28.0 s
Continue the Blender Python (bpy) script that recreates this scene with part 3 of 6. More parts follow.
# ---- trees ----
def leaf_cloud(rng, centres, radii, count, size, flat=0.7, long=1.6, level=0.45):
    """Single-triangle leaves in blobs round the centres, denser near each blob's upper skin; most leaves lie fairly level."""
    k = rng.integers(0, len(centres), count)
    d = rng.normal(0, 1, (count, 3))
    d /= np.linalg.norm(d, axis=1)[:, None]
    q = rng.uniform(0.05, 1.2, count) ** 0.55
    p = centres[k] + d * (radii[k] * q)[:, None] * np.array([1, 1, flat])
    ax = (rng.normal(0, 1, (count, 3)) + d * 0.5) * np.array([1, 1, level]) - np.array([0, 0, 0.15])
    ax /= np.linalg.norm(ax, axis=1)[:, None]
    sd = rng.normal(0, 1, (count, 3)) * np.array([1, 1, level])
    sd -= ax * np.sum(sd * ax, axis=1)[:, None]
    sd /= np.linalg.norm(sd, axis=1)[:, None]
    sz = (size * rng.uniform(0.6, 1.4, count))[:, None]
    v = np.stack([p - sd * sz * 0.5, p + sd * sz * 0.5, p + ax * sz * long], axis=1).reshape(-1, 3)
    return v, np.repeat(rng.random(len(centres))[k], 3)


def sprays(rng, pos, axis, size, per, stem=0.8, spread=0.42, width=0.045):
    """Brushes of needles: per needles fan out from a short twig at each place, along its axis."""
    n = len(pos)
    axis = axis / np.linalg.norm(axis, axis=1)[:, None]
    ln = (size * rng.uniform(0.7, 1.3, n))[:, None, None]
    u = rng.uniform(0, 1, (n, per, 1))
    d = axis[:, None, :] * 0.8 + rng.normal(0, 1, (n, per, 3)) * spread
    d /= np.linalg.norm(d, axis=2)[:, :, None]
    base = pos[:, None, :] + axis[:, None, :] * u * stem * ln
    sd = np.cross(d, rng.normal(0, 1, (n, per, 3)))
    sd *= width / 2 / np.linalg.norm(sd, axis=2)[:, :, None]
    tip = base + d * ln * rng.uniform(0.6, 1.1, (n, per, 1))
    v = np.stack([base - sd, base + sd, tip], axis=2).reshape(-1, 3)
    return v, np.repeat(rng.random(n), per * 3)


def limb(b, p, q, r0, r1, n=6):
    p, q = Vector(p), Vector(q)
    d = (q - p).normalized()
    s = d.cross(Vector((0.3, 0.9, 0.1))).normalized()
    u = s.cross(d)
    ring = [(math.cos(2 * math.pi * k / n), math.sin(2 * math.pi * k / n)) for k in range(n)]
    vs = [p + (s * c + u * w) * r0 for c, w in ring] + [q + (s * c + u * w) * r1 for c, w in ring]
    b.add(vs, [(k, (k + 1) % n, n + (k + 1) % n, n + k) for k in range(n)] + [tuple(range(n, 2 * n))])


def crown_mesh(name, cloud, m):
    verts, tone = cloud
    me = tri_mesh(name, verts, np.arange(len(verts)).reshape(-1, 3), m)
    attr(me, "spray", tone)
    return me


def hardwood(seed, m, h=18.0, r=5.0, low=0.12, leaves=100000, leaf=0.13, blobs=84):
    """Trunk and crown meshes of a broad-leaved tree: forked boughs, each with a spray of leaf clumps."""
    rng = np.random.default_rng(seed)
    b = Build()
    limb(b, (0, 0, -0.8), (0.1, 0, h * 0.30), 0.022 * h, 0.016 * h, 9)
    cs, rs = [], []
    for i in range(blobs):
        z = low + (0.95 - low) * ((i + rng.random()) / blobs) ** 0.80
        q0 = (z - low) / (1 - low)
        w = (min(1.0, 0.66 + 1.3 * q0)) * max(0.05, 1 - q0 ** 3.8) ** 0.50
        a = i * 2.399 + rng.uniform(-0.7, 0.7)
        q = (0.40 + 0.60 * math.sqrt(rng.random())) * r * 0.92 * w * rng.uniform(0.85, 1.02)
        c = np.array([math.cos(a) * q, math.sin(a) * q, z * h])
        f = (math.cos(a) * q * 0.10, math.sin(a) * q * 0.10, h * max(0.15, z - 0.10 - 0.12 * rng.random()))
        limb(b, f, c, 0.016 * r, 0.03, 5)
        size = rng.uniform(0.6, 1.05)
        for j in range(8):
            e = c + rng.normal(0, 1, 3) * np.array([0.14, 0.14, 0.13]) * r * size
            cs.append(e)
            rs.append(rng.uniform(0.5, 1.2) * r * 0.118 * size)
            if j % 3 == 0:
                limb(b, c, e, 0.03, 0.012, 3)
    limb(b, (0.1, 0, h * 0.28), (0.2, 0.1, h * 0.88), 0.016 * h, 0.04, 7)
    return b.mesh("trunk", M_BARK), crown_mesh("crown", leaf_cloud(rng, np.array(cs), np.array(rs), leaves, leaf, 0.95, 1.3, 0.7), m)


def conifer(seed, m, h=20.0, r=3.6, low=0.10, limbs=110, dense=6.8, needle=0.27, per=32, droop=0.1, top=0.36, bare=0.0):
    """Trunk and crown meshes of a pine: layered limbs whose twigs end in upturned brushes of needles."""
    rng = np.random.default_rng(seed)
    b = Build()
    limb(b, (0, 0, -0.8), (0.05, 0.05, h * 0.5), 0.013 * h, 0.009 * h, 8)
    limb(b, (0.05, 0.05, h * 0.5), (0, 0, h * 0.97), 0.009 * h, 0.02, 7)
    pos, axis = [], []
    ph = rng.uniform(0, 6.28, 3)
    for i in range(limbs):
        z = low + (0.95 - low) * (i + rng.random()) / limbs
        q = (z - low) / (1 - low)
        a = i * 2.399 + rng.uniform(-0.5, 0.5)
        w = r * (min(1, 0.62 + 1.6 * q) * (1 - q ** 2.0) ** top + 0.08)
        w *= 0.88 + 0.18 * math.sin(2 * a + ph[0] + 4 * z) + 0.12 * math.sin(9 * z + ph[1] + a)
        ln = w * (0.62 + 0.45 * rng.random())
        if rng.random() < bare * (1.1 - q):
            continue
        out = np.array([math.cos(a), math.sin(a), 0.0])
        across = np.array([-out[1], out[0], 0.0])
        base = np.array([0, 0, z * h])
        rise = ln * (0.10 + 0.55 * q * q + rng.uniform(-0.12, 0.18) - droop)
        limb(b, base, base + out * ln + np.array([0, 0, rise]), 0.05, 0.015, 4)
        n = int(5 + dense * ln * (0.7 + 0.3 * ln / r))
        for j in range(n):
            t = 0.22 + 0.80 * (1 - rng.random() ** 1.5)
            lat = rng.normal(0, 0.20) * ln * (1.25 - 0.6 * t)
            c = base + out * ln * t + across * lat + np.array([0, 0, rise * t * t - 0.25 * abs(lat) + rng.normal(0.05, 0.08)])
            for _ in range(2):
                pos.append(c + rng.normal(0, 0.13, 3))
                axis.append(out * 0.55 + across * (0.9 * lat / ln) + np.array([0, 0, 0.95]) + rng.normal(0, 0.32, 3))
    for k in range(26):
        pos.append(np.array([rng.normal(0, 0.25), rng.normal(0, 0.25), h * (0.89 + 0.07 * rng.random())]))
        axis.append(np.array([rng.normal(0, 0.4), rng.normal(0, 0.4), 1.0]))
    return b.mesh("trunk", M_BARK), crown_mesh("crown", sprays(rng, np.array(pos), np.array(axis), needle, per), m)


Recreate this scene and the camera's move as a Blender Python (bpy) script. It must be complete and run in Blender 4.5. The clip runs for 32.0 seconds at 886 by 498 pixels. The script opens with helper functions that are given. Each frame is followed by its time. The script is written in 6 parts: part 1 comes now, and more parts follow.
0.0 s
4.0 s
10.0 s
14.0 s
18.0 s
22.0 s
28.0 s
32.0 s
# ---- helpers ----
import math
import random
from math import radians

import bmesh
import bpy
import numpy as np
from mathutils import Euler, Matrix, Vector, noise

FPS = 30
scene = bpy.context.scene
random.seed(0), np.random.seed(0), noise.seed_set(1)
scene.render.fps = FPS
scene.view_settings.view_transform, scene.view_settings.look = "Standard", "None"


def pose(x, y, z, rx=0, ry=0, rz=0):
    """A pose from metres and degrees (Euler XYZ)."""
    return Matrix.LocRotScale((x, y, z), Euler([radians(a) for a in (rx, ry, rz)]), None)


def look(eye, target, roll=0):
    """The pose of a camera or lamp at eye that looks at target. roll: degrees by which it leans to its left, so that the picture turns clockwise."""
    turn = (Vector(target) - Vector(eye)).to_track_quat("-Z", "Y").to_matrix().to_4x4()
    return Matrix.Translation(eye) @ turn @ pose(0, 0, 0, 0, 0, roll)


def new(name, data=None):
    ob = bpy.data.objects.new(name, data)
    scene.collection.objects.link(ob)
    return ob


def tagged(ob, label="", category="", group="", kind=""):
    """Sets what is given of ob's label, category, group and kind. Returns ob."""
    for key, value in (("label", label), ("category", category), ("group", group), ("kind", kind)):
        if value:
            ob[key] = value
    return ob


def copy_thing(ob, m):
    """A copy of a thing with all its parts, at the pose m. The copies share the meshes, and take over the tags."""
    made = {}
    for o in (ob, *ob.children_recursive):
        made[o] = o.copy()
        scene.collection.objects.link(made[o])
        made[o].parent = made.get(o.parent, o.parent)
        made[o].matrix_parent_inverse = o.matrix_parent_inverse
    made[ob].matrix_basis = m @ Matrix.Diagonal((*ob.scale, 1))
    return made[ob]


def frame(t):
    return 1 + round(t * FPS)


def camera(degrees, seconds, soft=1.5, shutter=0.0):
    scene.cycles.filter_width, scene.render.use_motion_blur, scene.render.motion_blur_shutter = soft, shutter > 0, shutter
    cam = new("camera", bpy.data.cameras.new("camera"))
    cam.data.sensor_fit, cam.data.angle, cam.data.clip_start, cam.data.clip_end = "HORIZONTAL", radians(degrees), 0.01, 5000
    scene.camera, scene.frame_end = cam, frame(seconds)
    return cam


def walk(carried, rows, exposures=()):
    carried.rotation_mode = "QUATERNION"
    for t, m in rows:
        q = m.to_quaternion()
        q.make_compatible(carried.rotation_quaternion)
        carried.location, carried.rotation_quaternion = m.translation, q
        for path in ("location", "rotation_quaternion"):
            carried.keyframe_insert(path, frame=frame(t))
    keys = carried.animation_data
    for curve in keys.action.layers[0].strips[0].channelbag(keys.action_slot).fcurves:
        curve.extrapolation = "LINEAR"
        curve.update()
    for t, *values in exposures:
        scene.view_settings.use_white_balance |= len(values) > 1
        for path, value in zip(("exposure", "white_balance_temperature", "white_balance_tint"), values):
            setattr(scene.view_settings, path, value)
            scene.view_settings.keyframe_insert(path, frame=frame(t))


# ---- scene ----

▶ Aim of the task
Look back at the entries above. Retype the line with "return Matrix.Translation(eye) @", the line with "radians(degrees), 0.01, 5000", and all lines in between.

▶ Complete response
    return Matrix.Translation(eye) @ turn @ pose(0, 0, 0, 0, 0, roll)


def new(name, data=None):
    ob = bpy.data.objects.new(name, data)
    scene.collection.objects.link(ob)
    return ob


def tagged(ob, label="", category="", group="", kind=""):
    """Sets what is given of ob's label, category, group and kind. Returns ob."""
    for key, value in (("label", label), ("category", category), ("group", group), ("kind", kind)):
        if value:
            ob[key] = value
    return ob


def copy_thing(ob, m):
    """A copy of a thing with all its parts, at the pose m. The copies share the meshes, and take over the tags."""
    made = {}
    for o in (ob, *ob.children_recursive):
        made[o] = o.copy()
        scene.collection.objects.link(made[o])
        made[o].parent = made.get(o.parent, o.parent)
        made[o].matrix_parent_inverse = o.matrix_parent_inverse
    made[ob].matrix_basis = m @ Matrix.Diagonal((*ob.scale, 1))
    return made[ob]


def frame(t):
    return 1 + round(t * FPS)


def camera(degrees, seconds, soft=1.5, shutter=0.0):
    scene.cycles.filter_width, scene.render.use_motion_blur, scene.render.motion_blur_shutter = soft, shutter > 0, shutter
    cam = new("camera", bpy.data.cameras.new("camera"))
    cam.data.sensor_fit, cam.data.angle, cam.data.clip_start, cam.data.clip_end = "HORIZONTAL", radians(degrees), 0.01, 5000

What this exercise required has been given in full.